Que un premio de estas características atienda a la arquitectura es siempre importante. Primero porque permite poner sus discursos en relación a otras artes, pero sobre todo porque permite establecer cuál es la visión y la línea discursiva que desde los espacios institucionales se tiene de la disciplina. Atender a una figura y no a otra en un determinado momento es, al tiempo, establecer una determinada mirada de lo que es y lo que no es arquitectura. En este sentido, Frank Gehry representa, como ningún otro, lo mejor y lo peor del cambio de siglo. Su carrera presenta una importante evolución desde sus primeras obras, como la reconocida-construcción de su propia casa en Santa Mónica, donde investigó con nuevos materiales y que sufrió los violentos ataques de sus vecinos, hasta alcanzar el prestigio internacional con sus —escultóricas— obras de titanio que le permitieron convertirse en una estrella para el público e incluso convertirse en invitado en Los Simpsons —en lo que es por otra parte una de las críticas más agudas a la arquitectura de los últimos años.
Suyo es uno de los ejemplos más destacados —en el sentido más amplio del término— en décadas recientes: el Guggenheim de Bilbao.
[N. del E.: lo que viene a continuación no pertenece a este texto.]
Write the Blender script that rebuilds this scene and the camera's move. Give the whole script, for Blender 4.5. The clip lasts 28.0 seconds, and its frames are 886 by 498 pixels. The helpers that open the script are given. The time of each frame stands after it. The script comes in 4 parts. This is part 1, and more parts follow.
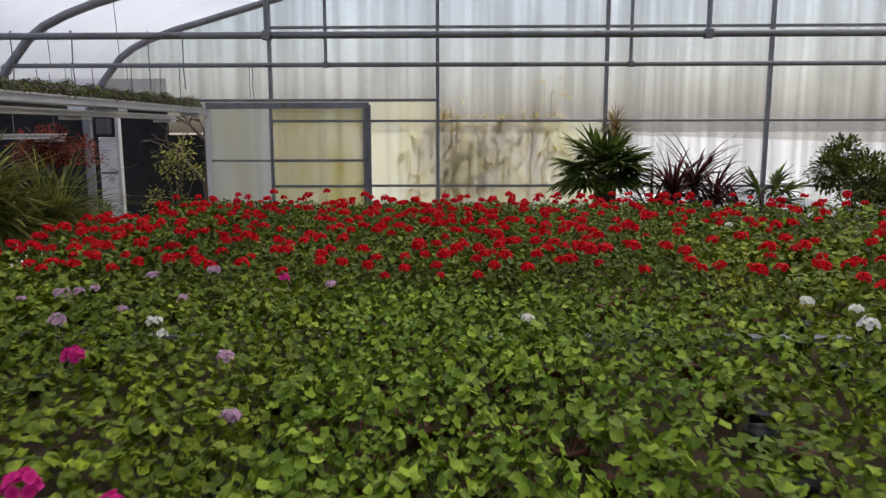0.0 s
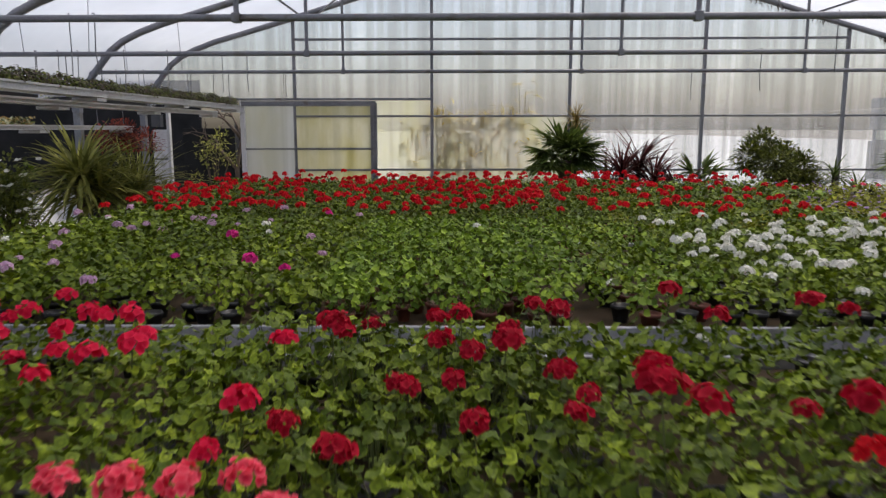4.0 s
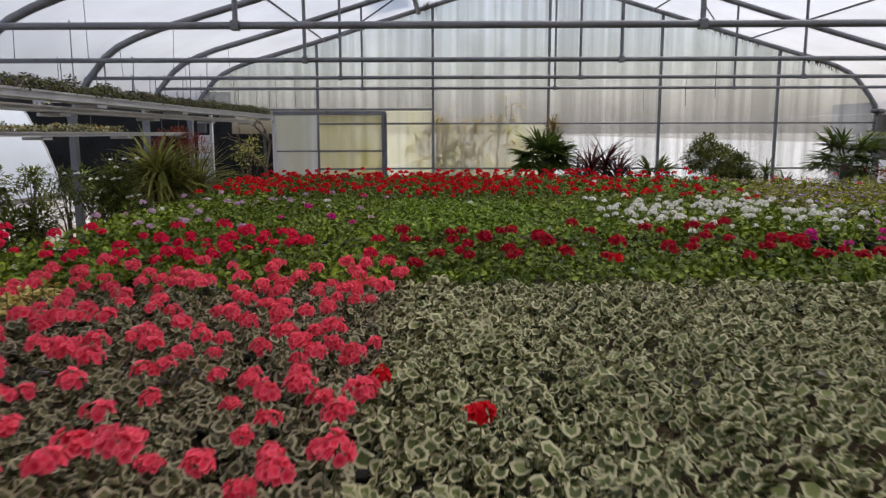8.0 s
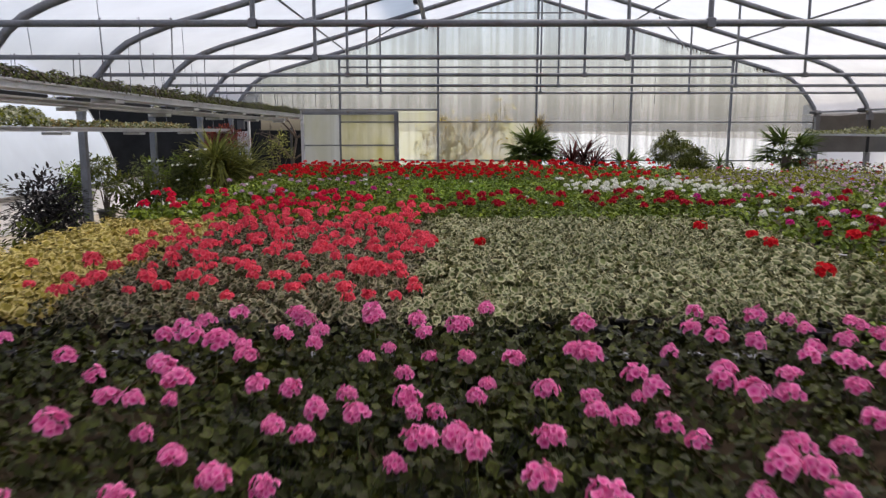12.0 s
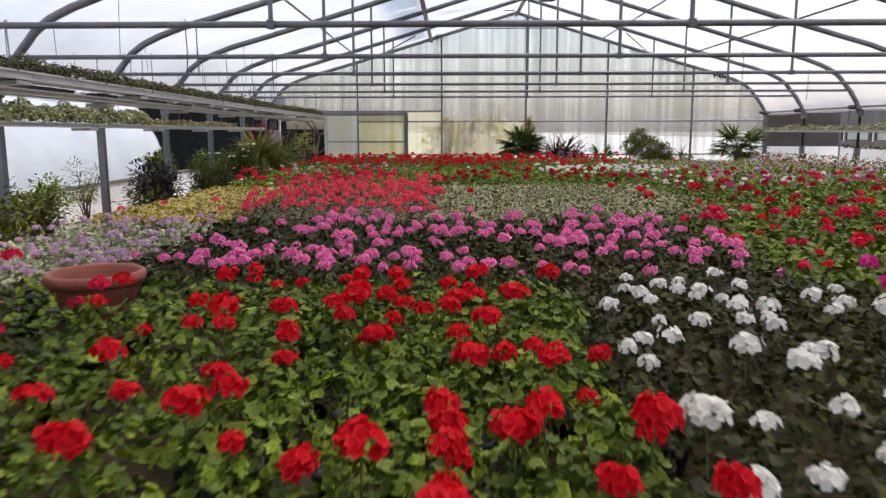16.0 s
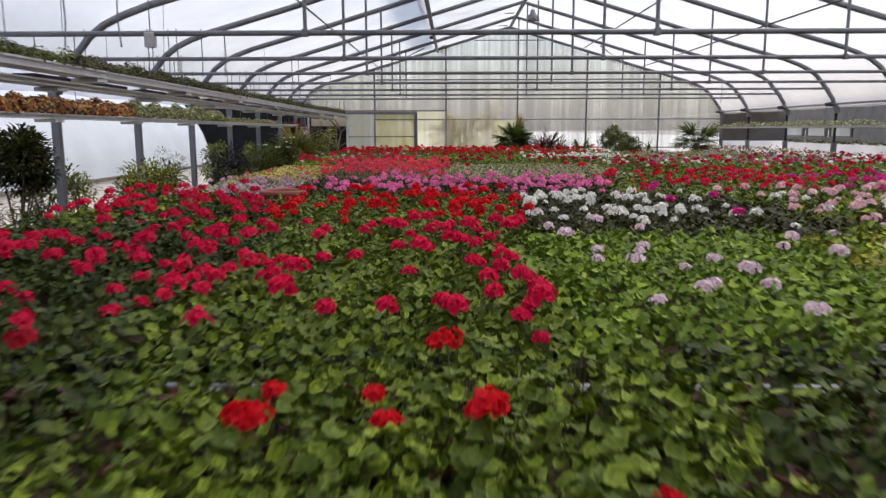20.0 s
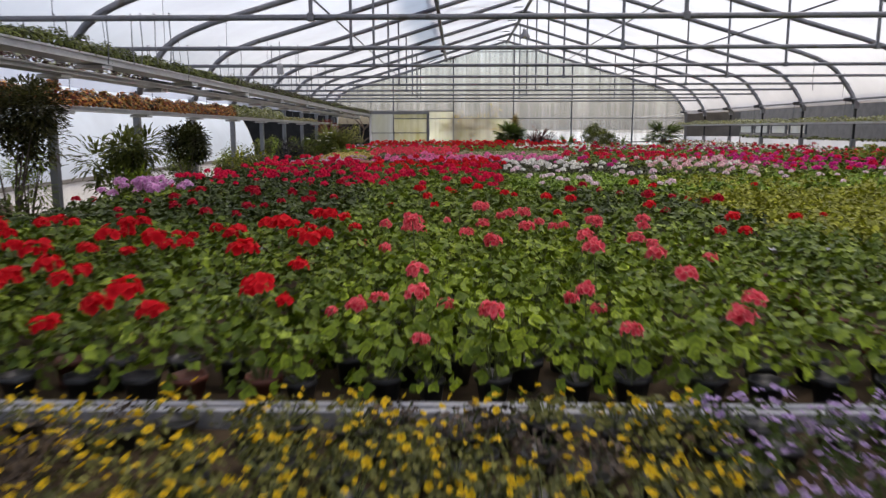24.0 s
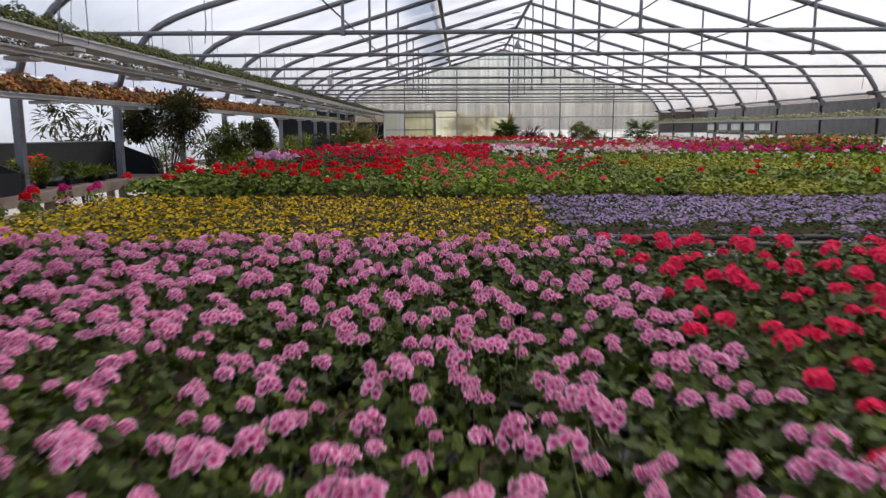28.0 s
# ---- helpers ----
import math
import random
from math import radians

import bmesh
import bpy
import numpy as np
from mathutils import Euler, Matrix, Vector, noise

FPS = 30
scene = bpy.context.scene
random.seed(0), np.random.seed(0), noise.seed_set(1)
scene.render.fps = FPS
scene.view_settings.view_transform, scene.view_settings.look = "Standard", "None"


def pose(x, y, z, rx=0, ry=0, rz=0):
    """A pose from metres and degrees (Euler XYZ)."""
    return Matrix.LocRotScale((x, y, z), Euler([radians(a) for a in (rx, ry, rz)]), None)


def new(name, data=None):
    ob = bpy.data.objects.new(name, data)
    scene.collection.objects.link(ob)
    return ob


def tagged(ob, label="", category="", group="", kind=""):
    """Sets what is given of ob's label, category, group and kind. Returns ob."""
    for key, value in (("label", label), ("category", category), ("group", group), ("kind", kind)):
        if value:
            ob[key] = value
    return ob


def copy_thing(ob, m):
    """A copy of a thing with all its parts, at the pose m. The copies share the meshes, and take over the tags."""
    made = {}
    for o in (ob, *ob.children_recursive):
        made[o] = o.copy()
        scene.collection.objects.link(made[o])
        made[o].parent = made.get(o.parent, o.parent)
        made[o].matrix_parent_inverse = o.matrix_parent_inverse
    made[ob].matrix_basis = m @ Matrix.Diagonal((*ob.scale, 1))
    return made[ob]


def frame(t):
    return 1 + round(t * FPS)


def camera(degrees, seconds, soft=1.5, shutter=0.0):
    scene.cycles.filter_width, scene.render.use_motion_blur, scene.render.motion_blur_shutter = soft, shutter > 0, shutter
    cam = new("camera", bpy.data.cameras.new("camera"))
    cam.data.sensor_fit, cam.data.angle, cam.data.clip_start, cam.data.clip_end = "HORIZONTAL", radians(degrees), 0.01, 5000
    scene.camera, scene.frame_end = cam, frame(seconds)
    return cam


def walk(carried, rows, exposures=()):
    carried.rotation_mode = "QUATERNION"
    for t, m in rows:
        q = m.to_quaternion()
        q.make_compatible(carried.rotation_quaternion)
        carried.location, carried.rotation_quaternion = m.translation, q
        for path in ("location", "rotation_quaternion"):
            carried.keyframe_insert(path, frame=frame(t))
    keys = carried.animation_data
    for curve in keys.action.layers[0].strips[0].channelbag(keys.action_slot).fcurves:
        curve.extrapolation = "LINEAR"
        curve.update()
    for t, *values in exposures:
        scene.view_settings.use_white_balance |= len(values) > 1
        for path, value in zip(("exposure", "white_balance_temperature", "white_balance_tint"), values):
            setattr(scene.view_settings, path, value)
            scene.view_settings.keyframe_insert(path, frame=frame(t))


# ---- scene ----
cam = camera(62.16, 28.0, soft=1.35, shutter=0.6)
ROWS = [  # seconds, x, y, z, yaw, pitch, roll
    (0.0, 0.246, -8.972, 1.690, 1.17, -9.13, 0.10),
    (0.5, 0.256, -9.175, 1.686, 1.21, -9.13, 0.11),
    (1.0, 0.271, -9.389, 1.683, 1.23, -9.13, 0.10),
    (1.5, 0.289, -9.617, 1.680, 1.23, -9.14, 0.10),
    (2.0, 0.305, -9.862, 1.674, 1.23, -9.17, 0.10),
    (2.5, 0.313, -10.118, 1.668, 1.19, -9.21, 0.09),
    (3.0, 0.329, -10.385, 1.657, 1.14, -9.24, 0.08),
    (3.5, 0.350, -10.645, 1.642, 1.12, -9.25, 0.09),
    (4.0, 0.373, -10.924, 1.621, 1.11, -9.26, 0.08),
    (4.5, 0.393, -11.192, 1.605, 1.10, -9.26, 0.08),
    (6.5, 0.364, -12.273, 1.626, 1.01, -8.95, 0.08),
    (7.0, 0.351, -12.507, 1.635, 0.91, -8.96, 0.10),
    (7.5, 0.341, -12.750, 1.645, 0.78, -8.98, 0.12),
    (8.0, 0.325, -13.007, 1.655, 0.67, -9.00, 0.12),
    (8.5, 0.312, -13.285, 1.660, 0.59, -9.02, 0.11),
    (9.0, 0.303, -13.573, 1.663, 0.53, -9.03, 0.10),
    (9.5, 0.295, -13.859, 1.663, 0.50, -9.05, 0.08),
    (10.0, 0.284, -14.142, 1.660, 0.50, -9.07, 0.07),
    (10.5, 0.263, -14.424, 1.657, 0.49, -9.12, 0.04),
    (11.0, 0.245, -14.697, 1.654, 0.48, -9.17, 0.00),
    (11.5, 0.236, -14.961, 1.654, 0.48, -9.18, -0.02),
    (12.0, 0.230, -15.259, 1.647, 0.49, -9.19, -0.03),
    (12.5, 0.229, -15.573, 1.636, 0.50, -9.20, -0.03),
    (14.5, 0.238, -16.864, 1.599, 0.58, -9.09, 0.06),
    (15.0, 0.236, -17.187, 1.594, 0.60, -9.08, 0.09),
    (15.5, 0.231, -17.502, 1.590, 0.61, -9.09, 0.11),
    (16.0, 0.226, -17.818, 1.588, 0.63, -9.12, 0.13),
    (16.5, 0.215, -18.151, 1.584, 0.65, -9.15, 0.13),
    (17.0, 0.211, -18.513, 1.578, 0.67, -9.17, 0.13),
    (17.5, 0.212, -18.896, 1.570, 0.69, -9.18, 0.13),
    (18.0, 0.211, -19.286, 1.565, 0.71, -9.19, 0.13),
    (18.5, 0.210, -19.690, 1.558, 0.74, -9.20, 0.13),
    (19.0, 0.217, -20.096, 1.553, 0.75, -9.19, 0.13),
    (19.5, 0.218, -20.521, 1.541, 0.77, -9.20, 0.13),
    (20.0, 0.206, -20.965, 1.527, 0.80, -9.22, 0.13),
    (20.5, 0.191, -21.416, 1.517, 0.83, -9.23, 0.14),
    (21.0, 0.186, -21.881, 1.509, 0.84, -9.23, 0.14),
    (21.5, 0.179, -22.363, 1.501, 0.86, -9.23, 0.13),
    (23.5, 0.129, -24.418, 1.470, 1.03, -9.25, 0.11),
    (24.0, 0.119, -24.908, 1.462, 1.08, -9.27, 0.11),
    (24.5, 0.104, -25.394, 1.452, 1.13, -9.31, 0.13),
    (25.0, 0.096, -25.866, 1.442, 1.15, -9.33, 0.14),
    (25.5, 0.097, -26.317, 1.434, 1.17, -9.32, 0.14),
    (26.0, 0.104, -26.758, 1.425, 1.18, -9.31, 0.15),
    (26.5, 0.107, -27.212, 1.413, 1.21, -9.30, 0.16),
    (27.0, 0.114, -27.665, 1.403, 1.25, -9.31, 0.16),
    (27.5, 0.122, -28.115, 1.395, 1.30, -9.31, 0.17),
    (28.0, 0.135, -28.553, 1.391, 1.34, -9.32, 0.17),
]
walk(cam, [(t, pose(x, y, z, 90 + pitch, roll, yaw)) for t, x, y, z, yaw, pitch, roll in ROWS],
     [(t, e, 6750.0, 11.0) for t, e in ((0.0, 0.46), (5.0, 0.46), (8.5, 0.35), (10.0, 0.32), (12.0, 0.58), (15.0, 0.78), (20.0, 0.66), (24.0, 0.62), (28.0, 0.66))])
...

Un proyecto que marcaba el interés expansionista de la Fundación Guggenheim y que, como ha apuntado el jurado, es “un ejemplo de (…) arquitectura de carácter abierto, lúdico, y orgánico (…) que, además de su excelencia arquitectónica y estética, ha tenido una inmensa repercusión económica, social y urbanística en todo su entorno”, olvidando por otra parte que el proyecto en sí no es sino la parte más visible de un desarrollo urbano más complejo; un acontecimiento tan mal entendido que provocó que muchas ciudades, en la búsqueda de un nuevo “efecto Bilbao”, se lanzaran a construir magnos proyectos con la firma de un arquitecto estrella detrás y que la crisis puso en relieve muchos de los excesos políticos y económicos que ese tipo de arquitectura representaba.
En palabras del jurado se reconoce al arquitecto canadiense “por su juego virtuoso con formas complejas, por el uso de materiales poco comunes, como el titanio, y por su innovación tecnológica, que ha tenido repercusión también en otras artes” así como —continúa el acta— “por la relevancia y la repercusión de sus creaciones en numerosos países, con las que ha definido e impulsado la arquitectura en el último medio siglo.” Pero marca también la idea del arquitecto-artista capaz de crear edificios con su mera inspiración. Un reconocimiento que, tal y como ha apuntado Anatxu Zabalbeascoa en El País, está más dirigido “al componente plástico —por encima de valores sociales o económicos— [que] contrasta con la línea actual de la arquitectura que busca contactar con la sociedad transformándose en una disciplina más necesaria que visual”.